_EXERCISE DESCRIPTION:_ The material below contains a line with "scene.view_settings.use_white_balance |= len(values)" and a line with "setattr(scene.view_settings, path, value)". Copy exactly those two lines and all lines between them.

* Begin MATERIAL *

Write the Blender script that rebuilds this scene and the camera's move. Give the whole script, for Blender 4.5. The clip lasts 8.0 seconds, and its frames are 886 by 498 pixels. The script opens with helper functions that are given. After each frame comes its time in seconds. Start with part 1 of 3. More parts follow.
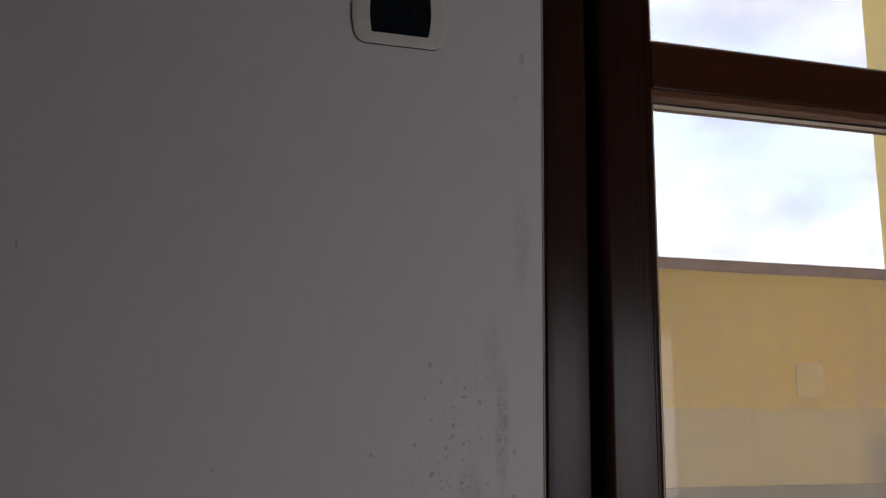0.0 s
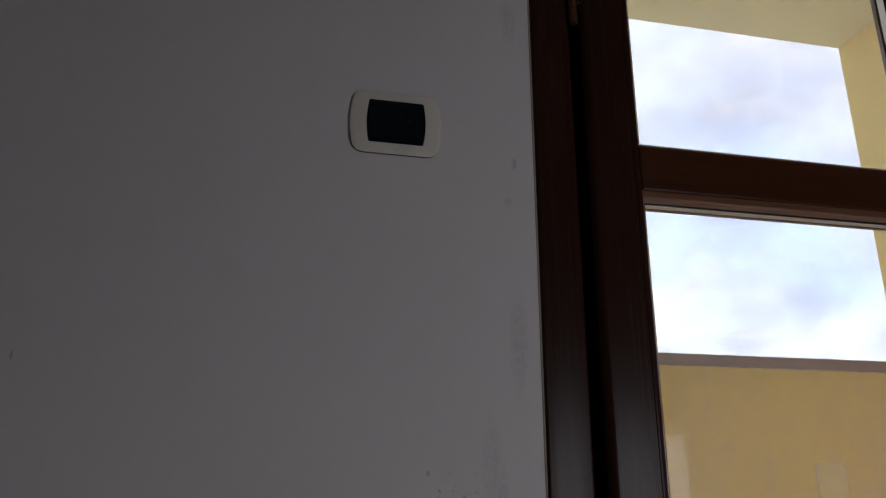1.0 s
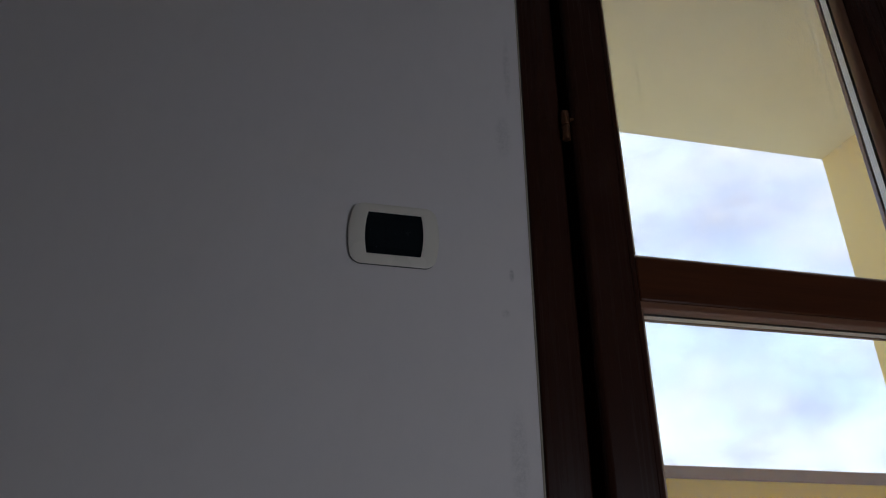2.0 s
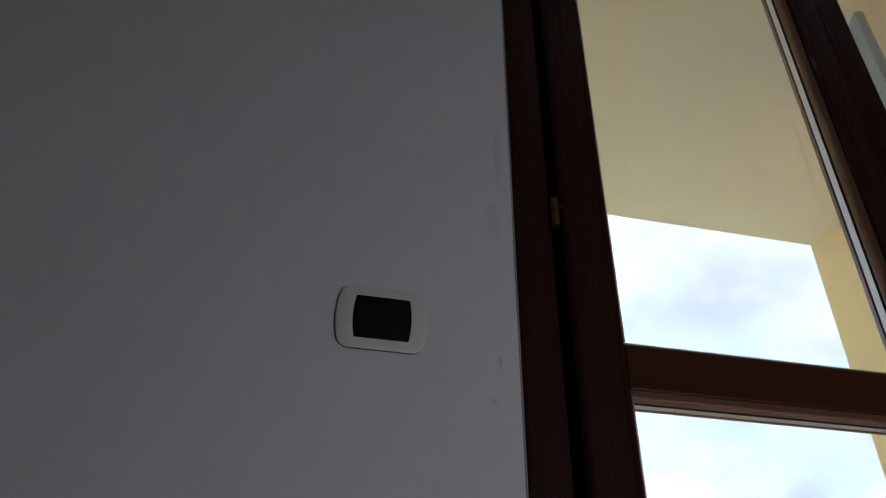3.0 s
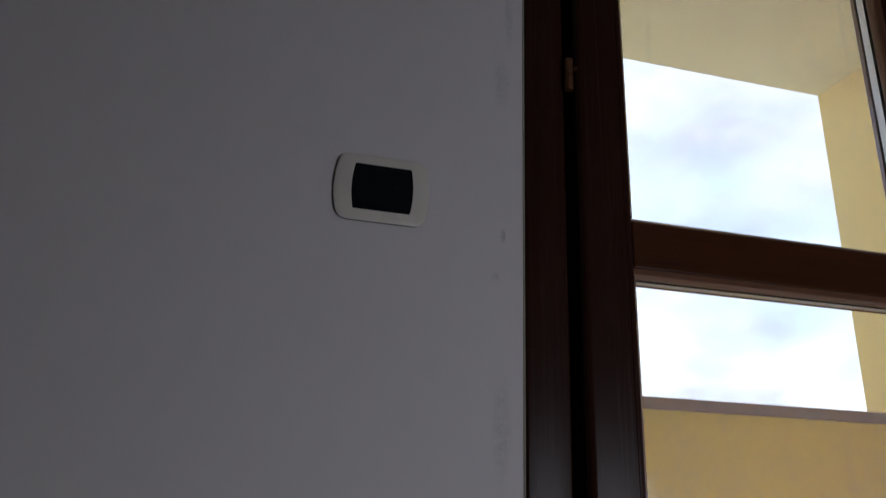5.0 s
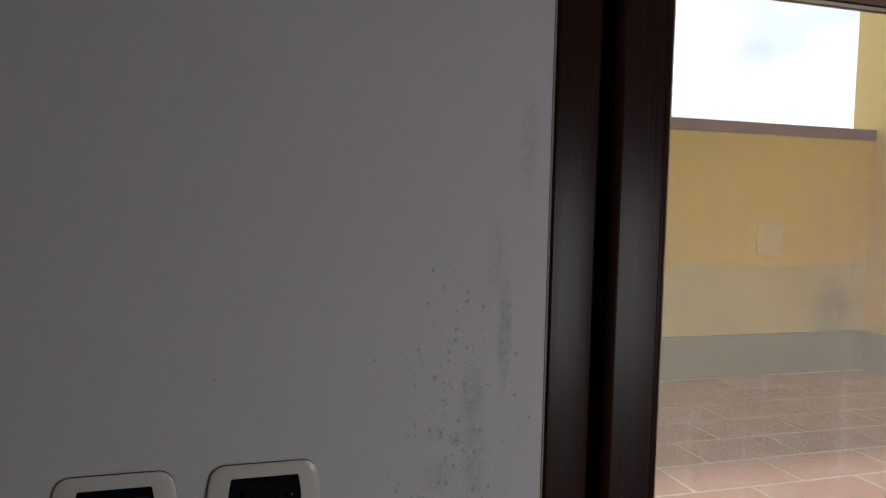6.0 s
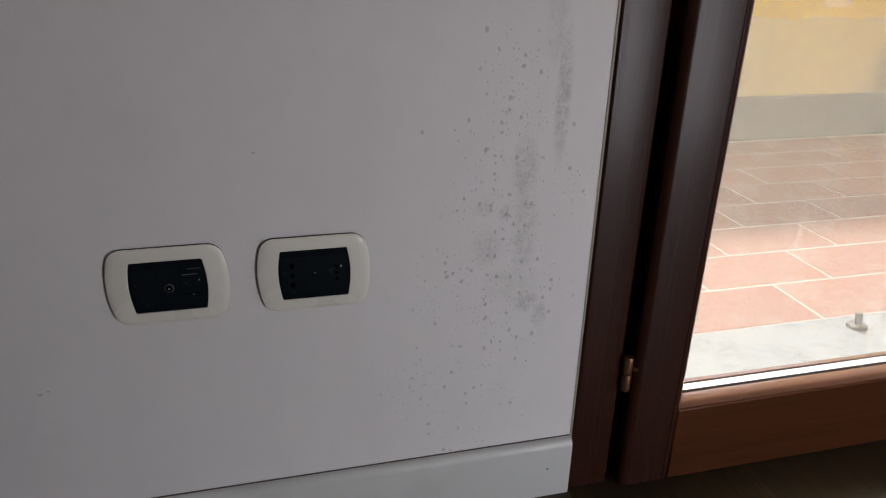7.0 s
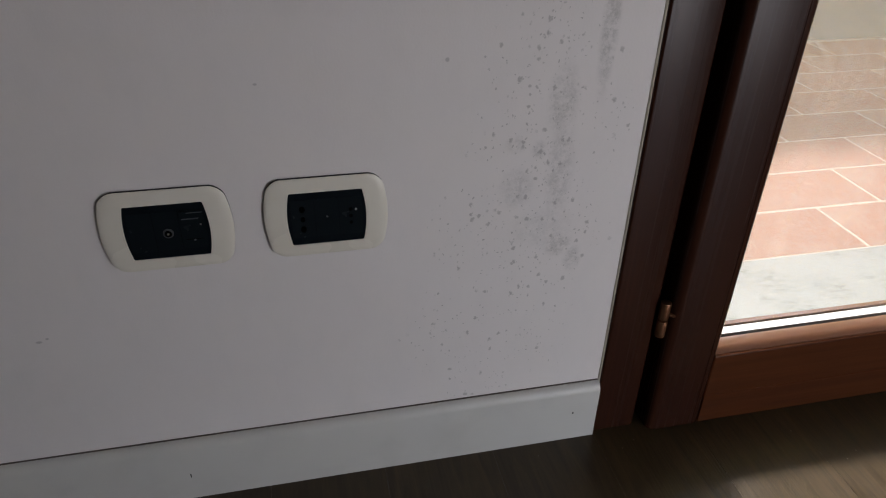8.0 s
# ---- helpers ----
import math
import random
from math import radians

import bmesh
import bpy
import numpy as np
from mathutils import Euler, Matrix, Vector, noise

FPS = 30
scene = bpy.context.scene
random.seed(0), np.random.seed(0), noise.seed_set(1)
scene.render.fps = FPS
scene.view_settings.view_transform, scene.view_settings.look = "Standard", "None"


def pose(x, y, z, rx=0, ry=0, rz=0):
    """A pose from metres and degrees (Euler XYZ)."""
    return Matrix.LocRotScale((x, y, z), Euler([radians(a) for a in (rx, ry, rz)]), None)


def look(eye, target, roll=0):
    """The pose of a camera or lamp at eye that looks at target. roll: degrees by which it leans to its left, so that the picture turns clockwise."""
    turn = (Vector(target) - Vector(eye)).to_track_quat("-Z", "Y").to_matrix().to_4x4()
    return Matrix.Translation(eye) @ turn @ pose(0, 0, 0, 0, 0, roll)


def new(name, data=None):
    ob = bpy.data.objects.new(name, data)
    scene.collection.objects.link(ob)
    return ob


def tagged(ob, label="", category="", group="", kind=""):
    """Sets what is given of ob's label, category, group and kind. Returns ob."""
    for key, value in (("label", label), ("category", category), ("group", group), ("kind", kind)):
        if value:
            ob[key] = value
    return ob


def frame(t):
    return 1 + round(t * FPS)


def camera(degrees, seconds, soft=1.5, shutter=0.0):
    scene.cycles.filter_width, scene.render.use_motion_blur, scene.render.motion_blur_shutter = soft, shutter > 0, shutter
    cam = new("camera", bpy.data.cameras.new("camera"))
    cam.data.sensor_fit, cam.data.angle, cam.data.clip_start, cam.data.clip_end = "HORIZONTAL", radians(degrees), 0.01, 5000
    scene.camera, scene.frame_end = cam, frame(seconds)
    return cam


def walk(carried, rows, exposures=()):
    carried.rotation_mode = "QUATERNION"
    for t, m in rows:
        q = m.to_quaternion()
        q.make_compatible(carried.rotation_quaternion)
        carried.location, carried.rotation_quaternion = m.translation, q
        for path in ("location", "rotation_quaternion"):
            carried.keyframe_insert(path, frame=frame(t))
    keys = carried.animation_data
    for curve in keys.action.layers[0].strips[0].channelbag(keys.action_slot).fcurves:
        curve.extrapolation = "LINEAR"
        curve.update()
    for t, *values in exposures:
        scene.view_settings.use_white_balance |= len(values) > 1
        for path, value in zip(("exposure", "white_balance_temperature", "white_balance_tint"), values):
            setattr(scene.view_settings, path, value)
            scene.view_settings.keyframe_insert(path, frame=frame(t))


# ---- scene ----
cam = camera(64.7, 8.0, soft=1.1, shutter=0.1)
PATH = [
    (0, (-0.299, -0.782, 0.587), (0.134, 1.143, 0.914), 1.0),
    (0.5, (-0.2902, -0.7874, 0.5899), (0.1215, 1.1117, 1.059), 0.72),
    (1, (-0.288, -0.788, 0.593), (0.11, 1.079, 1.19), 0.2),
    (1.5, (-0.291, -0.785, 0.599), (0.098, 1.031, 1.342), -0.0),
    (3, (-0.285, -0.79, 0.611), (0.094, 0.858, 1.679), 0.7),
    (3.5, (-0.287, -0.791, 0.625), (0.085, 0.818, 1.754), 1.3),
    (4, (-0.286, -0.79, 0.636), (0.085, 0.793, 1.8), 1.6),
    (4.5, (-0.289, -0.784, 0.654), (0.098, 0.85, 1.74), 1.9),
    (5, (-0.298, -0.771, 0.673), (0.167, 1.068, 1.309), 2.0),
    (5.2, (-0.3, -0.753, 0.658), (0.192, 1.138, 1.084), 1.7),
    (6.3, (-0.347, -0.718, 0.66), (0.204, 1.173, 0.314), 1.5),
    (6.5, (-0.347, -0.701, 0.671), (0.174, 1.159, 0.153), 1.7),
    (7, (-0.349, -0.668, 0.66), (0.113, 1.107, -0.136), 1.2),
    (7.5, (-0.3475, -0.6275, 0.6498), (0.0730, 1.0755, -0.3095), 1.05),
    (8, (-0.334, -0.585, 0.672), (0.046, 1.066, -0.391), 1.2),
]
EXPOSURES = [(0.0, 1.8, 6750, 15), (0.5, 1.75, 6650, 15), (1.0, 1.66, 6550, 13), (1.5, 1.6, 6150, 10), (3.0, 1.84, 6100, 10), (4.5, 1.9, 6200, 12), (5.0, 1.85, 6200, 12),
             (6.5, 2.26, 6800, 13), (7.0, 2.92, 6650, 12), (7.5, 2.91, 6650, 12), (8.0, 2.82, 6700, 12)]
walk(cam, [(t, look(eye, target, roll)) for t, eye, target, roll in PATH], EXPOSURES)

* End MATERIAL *
* Begin MATERIAL *

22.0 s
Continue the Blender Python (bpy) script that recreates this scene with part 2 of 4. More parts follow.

* End MATERIAL *

_TASK OUTPUT:_
        scene.view_settings.use_white_balance |= len(values) > 1
        for path, value in zip(("exposure", "white_balance_temperature", "white_balance_tint"), values):
            setattr(scene.view_settings, path, value)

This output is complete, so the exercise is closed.